Calculate the equilibrium concentrations of NO, O₂, and NO₂ in a mixture at 250 °C that results from the reaction of 0.20 M NO and 0.10 M O₂. (Hint: K is large; assume the reaction goes to completion then comes back to equilibrium.)

\(2NO(g) + {O_2}(g) \rightleftharpoons 2N{O_2}(g)\quad {K_c} = 2.3 \times 1{0^5}\;at\;25{0^o}C\)

Given information:

\(2{\text{NO}}({\text{g}}) + {{\text{O}}_2}({\text{g}}) \rightleftharpoons 2{\text{N}}{{\text{O}}_2}({\text{g}})\)

• The concentration of NO is 0.20 M.
• The concentration of O₂ is 0.10 M.
• The equilibrium constant is \({K_c} = 2.3 \times {10^5}\).

We have to find the equilibrium concentrations of NO, O₂, and NO₂.

Since 2 moles of NO reacts with 1 mole of O₂, to produce 2 moles of NO₂, 0.20 mole of NO will exact with 0.10 mole of O₂, and produce 0.20 moles of NO₂(0.20 M).

We have to determine the value of x,

\(\begin{array}{*{20}{c}}{\,\,\,\,\,\,\,\,\,\,\,\,\,\,\,\,\,{K_c} = \frac{{{{\left[ {{\rm{N}}{{\rm{O}}_2}} \right]}^2}}}{{{{[NO]}^2} \times \left[ {{O_2}} \right]}}}\\{2.3 \times {{10}^5} = \frac{{{{(0.2 - 2x)}^2}}}{{{{(2x)}^2} \times x}}}\end{array}\)

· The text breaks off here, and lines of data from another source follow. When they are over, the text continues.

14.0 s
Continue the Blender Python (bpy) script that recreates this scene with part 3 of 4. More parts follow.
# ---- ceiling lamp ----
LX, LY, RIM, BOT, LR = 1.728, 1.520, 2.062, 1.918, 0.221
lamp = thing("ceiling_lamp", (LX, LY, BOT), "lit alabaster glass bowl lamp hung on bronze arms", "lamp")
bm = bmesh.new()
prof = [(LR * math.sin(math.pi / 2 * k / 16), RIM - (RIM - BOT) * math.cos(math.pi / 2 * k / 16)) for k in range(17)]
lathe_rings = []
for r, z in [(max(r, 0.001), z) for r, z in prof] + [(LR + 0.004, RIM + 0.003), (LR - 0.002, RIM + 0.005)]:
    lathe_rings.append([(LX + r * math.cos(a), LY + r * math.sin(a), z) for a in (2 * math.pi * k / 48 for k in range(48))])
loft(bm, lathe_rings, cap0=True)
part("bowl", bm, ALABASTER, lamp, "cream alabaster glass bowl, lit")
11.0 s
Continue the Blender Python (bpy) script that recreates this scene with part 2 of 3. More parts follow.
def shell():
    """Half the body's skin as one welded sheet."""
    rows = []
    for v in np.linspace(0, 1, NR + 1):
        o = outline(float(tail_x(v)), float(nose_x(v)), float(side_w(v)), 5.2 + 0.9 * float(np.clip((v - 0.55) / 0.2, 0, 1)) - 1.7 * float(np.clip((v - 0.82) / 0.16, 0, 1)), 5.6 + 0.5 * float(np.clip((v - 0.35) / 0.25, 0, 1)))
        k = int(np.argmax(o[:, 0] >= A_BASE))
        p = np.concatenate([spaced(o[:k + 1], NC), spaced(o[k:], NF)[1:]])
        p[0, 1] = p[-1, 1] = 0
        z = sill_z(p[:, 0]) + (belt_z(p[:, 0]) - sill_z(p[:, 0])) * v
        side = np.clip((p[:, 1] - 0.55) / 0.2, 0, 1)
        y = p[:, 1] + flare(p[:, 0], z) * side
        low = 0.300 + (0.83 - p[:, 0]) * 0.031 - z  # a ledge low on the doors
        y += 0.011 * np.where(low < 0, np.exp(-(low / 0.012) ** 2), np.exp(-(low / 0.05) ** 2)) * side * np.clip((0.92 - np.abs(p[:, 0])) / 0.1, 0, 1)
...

Since \({K_c}\)is too large, we will neglect the change in concentration of \({\rm{N}}{{\rm{O}}_2}\), and get

\(\begin{array}{*{20}{c}}{2.3 \times {{10}^5} = \frac{{{{(0.2)}^2}}}{{{{(2x)}^2} \times x}}}\\{\,\,\,\,\,\,\,\,\,\,\,4{x^3} = \frac{{{{(0.2)}^2}}}{{2.3 \times {{10}^5}}}}\\{\,\,\,\,\,\,\,\,\,\,\,\,\,\,\,\,\,{x^3} = 4.35 \times {{10}^{ - 8}}}\\{\,\,\,\,\,\,\,\,\,\,\,\,\,\,\,\,\,\,\,\,\,\,\,x = 3.52 \times {{10}^{ - 3}}{\rm{M}}}\end{array}\)

The change in the concentration obtained \(x = 3.52 \times {10^{ - 3}}{\rm{M}}\)

Therefore, the equilibrium concentrations of NO, O₂, and NO₂ are

\(\begin{array}{*{20}{c}}{\,\,[{\rm{NO}}] = 2{\rm{x}} = 7.04 \times {{10}^{ - 3}}{\rm{M}}}\\{\left[ {{{\rm{O}}_2}} \right] = {\rm{x}} = 3.52 \times {{10}^{ - 3}}{\rm{M}}}\\{\,\,\,\,\,\,\,[{\rm{NO}}] = 0.2{\rm{M}} - 2{\rm{x}} = 0.193{\rm{M}}}\end{array}\).